■ Set exercise: Write out every line below that includes the word "with".

■ Supplied information:
=-=-=

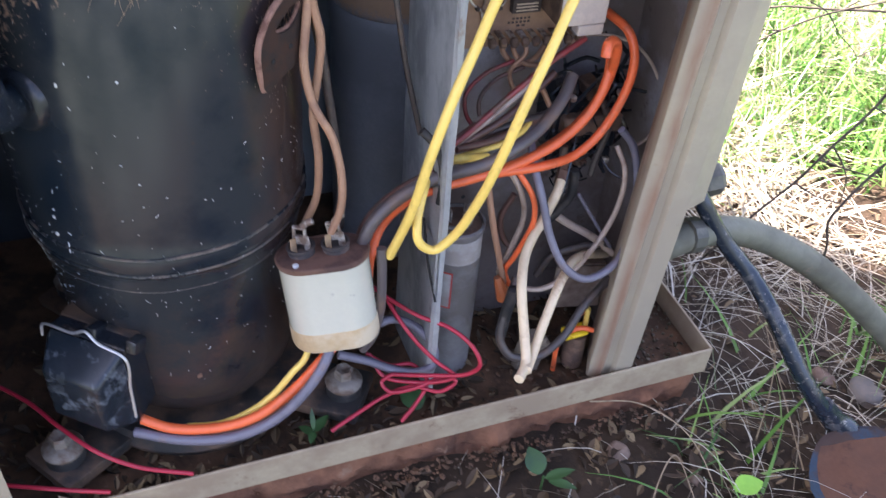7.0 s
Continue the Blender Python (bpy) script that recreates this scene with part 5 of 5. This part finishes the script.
weed = thing("broadleaf_weed", "dark green broadleaf weed sprouting in front of the slab", "weed", at=(0.155, 0.585, -0.097))
for lx, ly, rz, L_, W_, tilt in ((0.150, 0.588, 20, 0.030, 0.024, 25), (0.155, 0.583, -75, 0.034, 0.012, 6), (0.158, 0.580, -110, 0.030, 0.011, 3)):
    under(part("leaf", leaf_shape(L_, W_, pose(lx, ly, -0.078, tilt, 0, rz)), M_LEAF), weed)
under(part("stem", tube([(0.153, 0.584, -0.10), (0.153, 0.584, -0.076)], 0.0012, 6, straight=True), M_LEAF), weed)
sprout = thing("seedling", "small green seedling growing in the base pan", "weed", at=(-0.075, 0.604, -0.047))
for lx, ly, z, rz, L_, W_, tilt in ((-0.078, 0.601, -0.026, 60, 0.018, 0.009, 5), (-0.078, 0.601, -0.022, -40, 0.022, 0.011, 15), (-0.078, 0.601, -0.022, 170, 0.014, 0.008, -5), (-0.078, 0.601, -0.020, 10, 0.022, 0.005, 55)):
    under(part("leaf", leaf_shape(L_, W_, pose(lx, ly, z, tilt, 0, rz)), M_LEAF), sprout)
under(part("stem", tube([(-0.078, 0.601, -0.049), (-0.078, 0.601, -0.020)], 0.0008, 6, straight=True), M_LEAF), sprout)
tagged(part("green_leaf", leaf_shape(0.034, 0.026, pose(0.026, 0.634, -0.03, 18, 0, 30)), M_LEAF), "round dark green leaf in the base pan", "leaf")
tagged(part("green_leaf", leaf_shape(0.034, 0.024, pose(0.352, 0.570, -0.083, 4, 4, -75)), M_LIME), "bright lime green leaf fallen on the straw", "leaf")
tagged(part("green_leaf", leaf_shape(0.016, 0.007, pose(0.020, 0.693, BZ + 0.003, 0, 0, -80), bend=0.05), M_LEAF), "tiny green leaf on top of the control box", "leaf")
M_CHIP = mat("pale_turquoise_plastic", (0.19, 0.32, 0.29), 0.5, second=(0.15, 0.26, 0.24), scale=40, cover=0.4, bump=0.1)
bm = block(0.036, 0.026, 0.003, pose(-0.140, 0.536, -0.083, 12, -14, 25), 0.001, 1)
for v in bm.verts:
    v.co += Vector((noise.noise(v.co * 60), noise.noise(v.co * 60 + Vector((5, 0, 0))), 0)) * 0.006
tagged(part("plastic_scrap", bm, M_CHIP), "torn scrap of pale turquoise plastic on the ground", "scrap")
M_CORK = mat("split_wood", (0.33, 0.15, 0.06), 0.8, second=(0.16, 0.07, 0.035), scale=40, cover=0.45, bump=0.4, stretch=(1, 1, 4))
bm = bmesh.new()
for k in range(6):
    block(0.006, 0.009, rng.uniform(0.022, 0.040), pose(-0.212 + 0.0045 * k, 0.532 + 0.0015 * k, -0.078 + rng.uniform(-0.004, 0.004), -18 + rng.gauss(0, 4), 6 + rng.gauss(0, 7), 14 + rng.gauss(0, 15)), 0.0012, 1, bm=bm)
tagged(part("wood_chunk", bm, M_CORK), "splintered orange-brown wood chunk against the slab", "wood")

M_STEM = mat("dry_tan_stem", (0.30, 0.225, 0.14), 0.8, second=(0.20, 0.145, 0.09), scale=60, cover=0.4, bump=0.1)
# long dry stems arching over the ground in front
for pts in ([(0.205, 0.647, -0.035), (0.255, 0.640, -0.030), (0.300, 0.610, -0.040), (0.325, 0.565, -0.070), (0.330, 0.52, -0.095)],
            [(0.24, 0.50, -0.095), (0.262, 0.56, -0.055), (0.285, 0.588, -0.048), (0.30, 0.56, -0.07), (0.31, 0.51, -0.095)],
            [(-0.30, 0.53, -0.02), (-0.25, 0.52, -0.03), (-0.20, 0.50, -0.055), (-0.15, 0.47, -0.095)],
            [(0.40, 0.64, -0.095), (0.405, 0.66, -0.04), (0.398, 0.68, 0.02), (0.380, 0.70, 0.04)],
            [(0.44, 0.60, -0.095), (0.425, 0.655, -0.05), (0.415, 0.70, -0.02), (0.43, 0.76, -0.03)]):
    tagged(part("dry_stem", tube(pts, 0.0009, 6, 0.006, radii=lambda k: 0.0009 - 0.0005 * k), M_STEM), "long pale dry grass stem arching over the soil", "grass stem", "dry stems")

# dark thorny twigs reaching in from the side
def twig(pts, r, label, thorns=5):
    tw = thing("twig", label, "twig", "bare twigs", at=pts[0])
    under(part("branch", tube(pts, r, 8, 0.012, radii=lambda k: r * (1.1 - 0.6 * k), wob=0.08), M_TWIG), tw)
    line = curve_points(pts, 0.02)
    for k in range(thorns):
        p = line[int((k + 1) * len(line) / (thorns + 1.5))]
        d = Vector((rng.gauss(0, 1), rng.gauss(0, 0.5), rng.gauss(0, 1))).normalized()
        under(part("thorn", tube([p, p + d * 0.02 + Vector((0, 0, 0.003)), p + d * 0.045 * rng.uniform(0.5, 1.3)], r * 0.4, 6, 0.01, radii=lambda q: r * (0.5 - 0.35 * q)), M_TWIG), tw)
    return tw


def forked(label, r, main, forks):
    """A bare twig with its own forks, each a branch of the one thing."""
    tw = thing("twig", label, "twig", "bare twigs", at=main[0])
    under(part("branch", tube(main, r, 8, 0.010, radii=lambda k: r * (0.75 + 0.35 * k), wob=0.10), M_TWIG), tw)
    for pts in forks:
        under(part("fork", tube(pts, r * 0.55, 6, 0.008, radii=lambda k: r * (0.55 - 0.25 * k), wob=0.10), M_TWIG), tw)
    return tw


forked("dark bare forked twig arching over the grass", 0.0021, [(0.410, 0.93, -0.10), (0.4554, 0.90, 0.0223), (0.4842, 0.90, 0.0629), (0.513, 0.90, 0.1175), (0.5428, 0.90, 0.1711), (0.569, 0.90, 0.2486), (0.63, 0.91, 0.36), (0.75, 0.95, 0.42), (0.95, 1.05, 0.30), (1.05, 1.15, -0.10)],
       [[(0.513, 0.90, 0.1175), (0.5356, 0.90, 0.0892), (0.5458, 0.90, 0.0716), (0.5527, 0.90, 0.0345)], [(0.5032, 0.90, 0.0976), (0.5418, 0.895, 0.0867), (0.5798, 0.89, 0.0791)],
        [(0.5428, 0.90, 0.1711), (0.5684, 0.90, 0.1578), (0.5919, 0.90, 0.1421)], [(0.4842, 0.90, 0.0629), (0.5197, 0.90, 0.0416), (0.5517, 0.90, 0.0324)]])
forked("dark bare forked twig standing beside the conduit", 0.0020, [(0.545, 0.87, -0.10), (0.5329, 0.86, -0.0031), (0.5208, 0.86, 0.035), (0.5271, 0.86, 0.0599), (0.5482, 0.86, 0.1064), (0.5663, 0.86, 0.1357), (0.5801, 0.86, 0.18), (0.64, 0.87, 0.27), (0.76, 0.90, 0.30)],
       [[(0.5663, 0.86, 0.1357), (0.5839, 0.86, 0.1137), (0.5987, 0.86, 0.0869), (0.6055, 0.86, 0.0547)]])
forked("thin dark bare twig hanging over sunlit grass", 0.0017, [(0.44, 1.11, 0.12), (0.4659, 1.10, 0.1338), (0.5053, 1.10, 0.1578), (0.5636, 1.10, 0.1846), (0.618, 1.10, 0.1994), (0.6592, 1.10, 0.2095), (0.80, 1.12, 0.20), (0.95, 1.15, -0.10)],
       [[(0.5053, 1.10, 0.1578), (0.4643, 1.10, 0.1574)], [(0.5302, 1.10, 0.1996), (0.5574, 1.10, 0.1861), (0.586, 1.10, 0.1547), (0.6215, 1.10, 0.1224), (0.6295, 1.10, 0.0915)], [(0.6215, 1.10, 0.1224), (0.6586, 1.10, 0.147), (0.6971, 1.10, 0.1752), (0.74, 1.10, 0.20)]])

twig([(1.05, 1.25, -0.10), (0.85, 1.22, 0.08), (0.72, 1.18, 0.145), (0.60, 1.17, 0.155), (0.53, 1.20, 0.14), (0.47, 1.22, 0.10)], 0.0026, "dark bare twig hanging over sunlit grass", 5)

# dirt on top of the control box
def box_top_place():
    k, q = rng.random(), rng.random()
    p = BFL.lerp(Vector((0.228, 0.69, 0)), 0.04 + 0.92 * k).lerp(BBL.lerp(BBR, 0.04 + 0.92 * k), 0.05 + 0.9 * q)
    return p.x, p.y, BZ + 0.0022


crumbs("box_top_grit", 90, box_top_place, 0.0012, M_DUSTY, "brown grit on the dusty top of the control box")
for x, y, L_ in ((0.037, 0.684, 0.009), (0.040, 0.699, 0.010), (0.164, 0.707, 0.013)):
    bm = bmesh.new()
    dead_leaf(bm, None, L_, L_ * 0.42, pose(x, y, BZ + 0.0045, rng.gauss(0, 12), rng.gauss(0, 12), rng.uniform(0, 360)))
    tagged(part("dead_leaf", bm, M_LITTER), "curled brown dead leaf on the control box", "leaf", "leaves on the control box")
bm = bmesh.new()
for i in range(60):
    c = Vector((0.229 + rng.gauss(0, 0.005), 0.757 + rng.gauss(0, 0.005), BZ + 0.004 + abs(rng.gauss(0, 0.004))))
    d = Vector((rng.gauss(0, 0.006), rng.gauss(0, 0.006), rng.gauss(0, 0.002)))
    tube([c - d, c + Vector((rng.gauss(0, 0.002), rng.gauss(0, 0.002), 0.001)), c + d], 0.0005, 4, 0.006, bm)
tagged(part("debris_nest", bm, M_LITTER), "small nest of dry debris in the corner of the box top", "debris", kind="stuff")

=-=-=

■ Correct output:
Continue the Blender Python (bpy) script that recreates this scene with part 5 of 5. This part finishes the script.
    """A bare twig with its own forks, each a branch of the one thing."""